## WHAT IS BEING ASKED
Copy the data exactly from the line that contains "Continue the Blender" through the line that contains "return [ribbon([(U *", keeping both end lines and leaving out everything else.

--- Start of DATA BLOCK ---

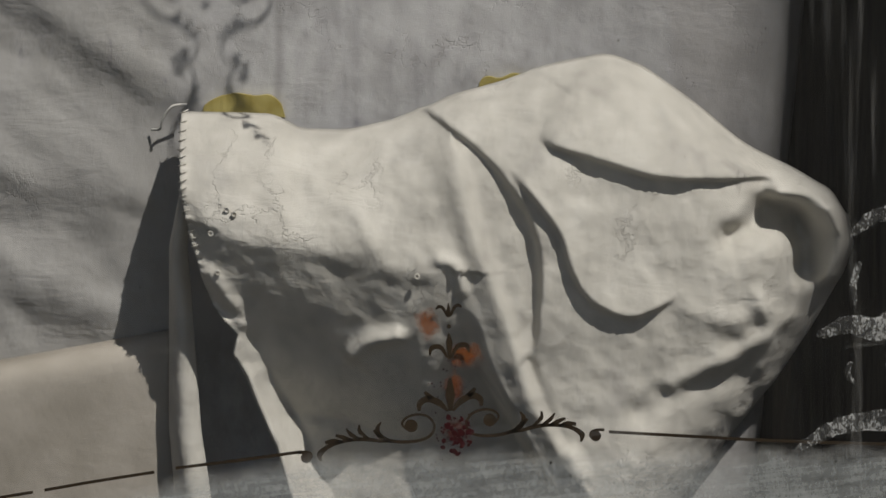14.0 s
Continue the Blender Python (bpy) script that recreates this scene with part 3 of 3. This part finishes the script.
# tracks of runs inside the whitewashed band
for k, (x, top, w) in enumerate(((-172, 34, 6), (-131, 22, 5), (-93, 26, 4), (-52, 30, 5), (-5, 34, 6), (19, 30, 4), (48, 40, 7), (60, 36, 6), (88, 38, 5), (112, 26, 3.5), (149, 36, 5), (174, 34, 4), (219, 38, 6), (262, 30, 5))):
    e = band_edge(x)
    run([(x + 1.5 * math.sin(k * 2.1), e + top), (x - 1.2 * math.sin(k), e + 0.6 * top), (x + math.cos(k * 1.7), e + 0.25 * top), (x, e - 2)], [0.5 * w, 0.8 * w, w, 0.8 * w], S if k in (0, 6) else M, "band_track", y=-1.05)

# ---- painted ornament ----
U = 0.29


def ornament(name, label, material, pieces):
    """pieces: (part name, list of meshes). The first is the body; the rest are under it."""
    body = None
    for kind, meshes in pieces:
        if body is None:
            body = part(kind, join(*meshes), material, window, label)
            body.name = name
            BASE[body.name] = BASE[window.name]
        else:
            for m in meshes:
                part(kind, m, material, body)
    return body


def four(points, widths, sides=((1, 1), (-1, 1), (1, -1), (-1, -1))):
    return [ribbon([(U * a * (x - 761), U * b * (414 - z)) for x, z in points], [1.17 * U * w for w in widths]) for a, b in sides]


def balls(x, z, r, sides=((1, 1), (-1, 1), (1, -1), (-1, -1))):
    return [disc(U * a * (x - 761), U * b * (414 - z), U * r) for a, b in sides]


def up(points):
    """From the drawing of the tall finials, 311 higher, to the drawing of the middle."""
    return [(x + 4, z - 497) for x, z in points]


TWO = ((1, 1), (1, -1))
SIDE = ((1, 1), (-1, 1))
scrolls, leaves, dots, fleurs = [], [], [], []
scrolls += four([(862, 176), (851, 190), (853, 207), (868, 220), (888, 221), (905, 205), (914, 180), (908, 150), (885, 128), (850, 121), (815, 132), (790, 158), (775, 195), (773, 235), (782, 275), (800, 310), (825, 338), (850, 355)], [4, 4, 4, 4, 4, 4, 4, 4, 4, 5, 6, 5])
dots += balls(870, 184, 11)
leaves += four([(818, 222), (800, 230), (790, 255), (792, 285), (803, 310), (817, 328)], [5, 12, 15, 11, 8, 3])
leaves += four([(823, 251), (810, 258), (803, 280), (806, 305), (812, 322)], [4, 8, 9, 7, 3])
scrolls += four([(922, 252), (900, 262), (884, 280), (880, 300), (888, 318), (902, 328), (917, 331), (928, 325), (930, 314), (921, 307)], [6, 5, 4, 4, 4, 4, 5, 6, 8, 8])
dots += balls(917, 314, 8)
scrolls += four([(905, 325), (893, 312), (892, 295), (905, 280), (925, 275), (948, 284), (964, 305), (972, 330), (980, 352), (1000, 375), (1025, 388), (1045, 386), (1060, 365), (1060, 345), (1047, 333), (1036, 336)], [3, 3, 3, 4, 4, 5, 9, 10, 6, 4, 4, 4, 4, 4, 5, 6])
dots += balls(1035, 347, 11)
scrolls += four([(910, 320), (900, 308), (905, 293), (920, 287), (940, 292), (954, 312), (953, 338), (935, 360), (905, 374), (870, 378), (850, 380)], [3, 3, 3, 4, 4, 4, 4, 5, 5, 7, 8])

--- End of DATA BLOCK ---

## PROBLEM SOLUTION
Continue the Blender Python (bpy) script that recreates this scene with part 3 of 3. This part finishes the script.
# tracks of runs inside the whitewashed band
for k, (x, top, w) in enumerate(((-172, 34, 6), (-131, 22, 5), (-93, 26, 4), (-52, 30, 5), (-5, 34, 6), (19, 30, 4), (48, 40, 7), (60, 36, 6), (88, 38, 5), (112, 26, 3.5), (149, 36, 5), (174, 34, 4), (219, 38, 6), (262, 30, 5))):
    e = band_edge(x)
    run([(x + 1.5 * math.sin(k * 2.1), e + top), (x - 1.2 * math.sin(k), e + 0.6 * top), (x + math.cos(k * 1.7), e + 0.25 * top), (x, e - 2)], [0.5 * w, 0.8 * w, w, 0.8 * w], S if k in (0, 6) else M, "band_track", y=-1.05)

# ---- painted ornament ----
U = 0.29


def ornament(name, label, material, pieces):
    """pieces: (part name, list of meshes). The first is the body; the rest are under it."""
    body = None
    for kind, meshes in pieces:
        if body is None:
            body = part(kind, join(*meshes), material, window, label)
            body.name = name
            BASE[body.name] = BASE[window.name]
        else:
            for m in meshes:
                part(kind, m, material, body)
    return body


def four(points, widths, sides=((1, 1), (-1, 1), (1, -1), (-1, -1))):
    return [ribbon([(U * a * (x - 761), U * b * (414 - z)) for x, z in points], [1.17 * U * w for w in widths]) for a, b in sides]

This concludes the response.